In contrast, financing for commercial real estate can be more complex. Lenders typically require larger down payments (often 20-30%) and may demand detailed business plans and financial projections for the properties. Additionally, interest rates can be higher, reflecting the increased risk lenders associate with commercial ventures.

4. Market Dynamics and Research

Investors in both markets must understand their local conditions, but the factors influencing each can differ significantly:

  • Residential real estate is often driven by factors like population growth, job opportunities, and local school districts. Understanding these dynamics can help investors identify neighborhoods with growth potential.
  • Commercial real estate relies heavily on economic trends and business health. Factors like supply chain logistics, employment rates, and the overall economic climate play significant roles in the success of commercial properties. Investors need to keep a keen eye on market trends and shifts in consumer behavior to anticipate demand.

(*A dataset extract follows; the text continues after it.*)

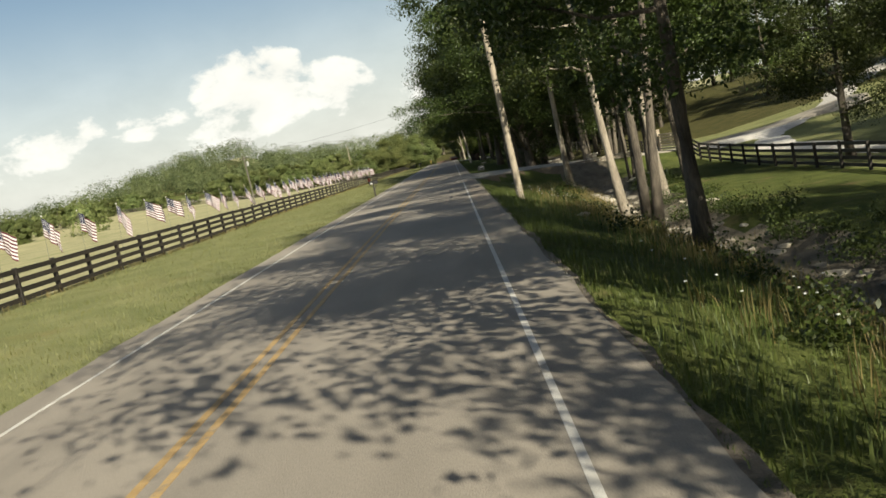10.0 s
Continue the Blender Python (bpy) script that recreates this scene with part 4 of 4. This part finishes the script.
# ---------------------------------------------------------------- stones, bridge, gate
def rock_mesh(seed, rough=0.25):
    bm = bmesh.new()
    bmesh.ops.create_icosphere(bm, subdivisions=2, radius=0.5)
    for v in bm.verts:
        n = noise.noise(v.co * 1.7 + Vector((seed * 3.1, 0, 0)))
        v.co *= 1 + rough * n * 1.6
        v.co.z = max(v.co.z, -0.28)
    me = bpy.data.meshes.new("stone")
    bm.to_mesh(me)
    bm.free()
    me.materials.append(STONE)
    return me


def chip_mesh(seed):
    bm = bmesh.new()
    bmesh.ops.create_icosphere(bm, subdivisions=1, radius=0.5)
    for v in bm.verts:
        v.co *= 1 + 0.35 * noise.noise(v.co * 2.1 + Vector((seed * 5.3, 0, 0)))
    me = bpy.data.meshes.new("stone")
    bm.to_mesh(me)
    bm.free()
    me.materials.append(GRAVEL)
    return me


ROCKS = [rock_mesh(s) for s in range(6)]
CHIPS = [chip_mesh(s) for s in range(5)]
rng = random.Random(21)
bed = thing("creek_stones", "pale flat limestone slabs in the dry creek bed", "stones")
for i in range(190):
    y = rng.uniform(96, 151)
    x = creek_x(y) + rng.gauss(0, 1.0)
    s = rng.uniform(0.15, 0.75) * rng.uniform(0.5, 1.0)
    z = ground(x, y)
    piece("stone", rng.choice(ROCKS), bed, pose(x, y, z + 0.02, rng.uniform(-8, 8), rng.uniform(-8, 8), rng.uniform(0, 360)) @ Matrix.Diagonal((s * 1.3, s, s * 0.42, 1)))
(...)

5. Management Responsibilities

Management needs vary significantly between residential and commercial properties:

  • Residential properties typically require day-to-day management of tenants, which includes handling maintenance requests, collecting rents, and ensuring tenant satisfaction. This can be time-consuming and sometimes emotionally taxing, especially in multi-family units.
  • Commercial properties, while still requiring management, often have less tenant interaction. Many businesses are responsible for their own maintenance, and lease agreements frequently outline the responsibilities of both landlords and tenants, leading to less hands-on management.

6. Risk and Reward

Both types of investments come with their risks and rewards:

  • Residential investing can be seen as less risky due to the consistent demand for housing. However, economic downturns can lead to higher vacancy rates and lower rental prices.
  • Commercial real estate, while offering higher potential returns, can be more volatile. Changes in market demand, economic shifts, and changes in business needs can all impact occupancy rates and rental income.

Conclusion

Choosing between commercial and residential real estate investing ultimately depends on your individual goals, risk tolerance, and investment strategy.

  • If you’re looking for a more stable, hands-on investment and enjoy working with tenants, residential real estate might be your best bet.
  • On the other hand, if you’re ready to dive into a potentially higher-reward market and can handle the complexities of commercial properties, CRE may be the way to go.

No matter which path you choose, understanding the key differences between these two investment types will equip you to make informed decisions and build a successful real estate portfolio.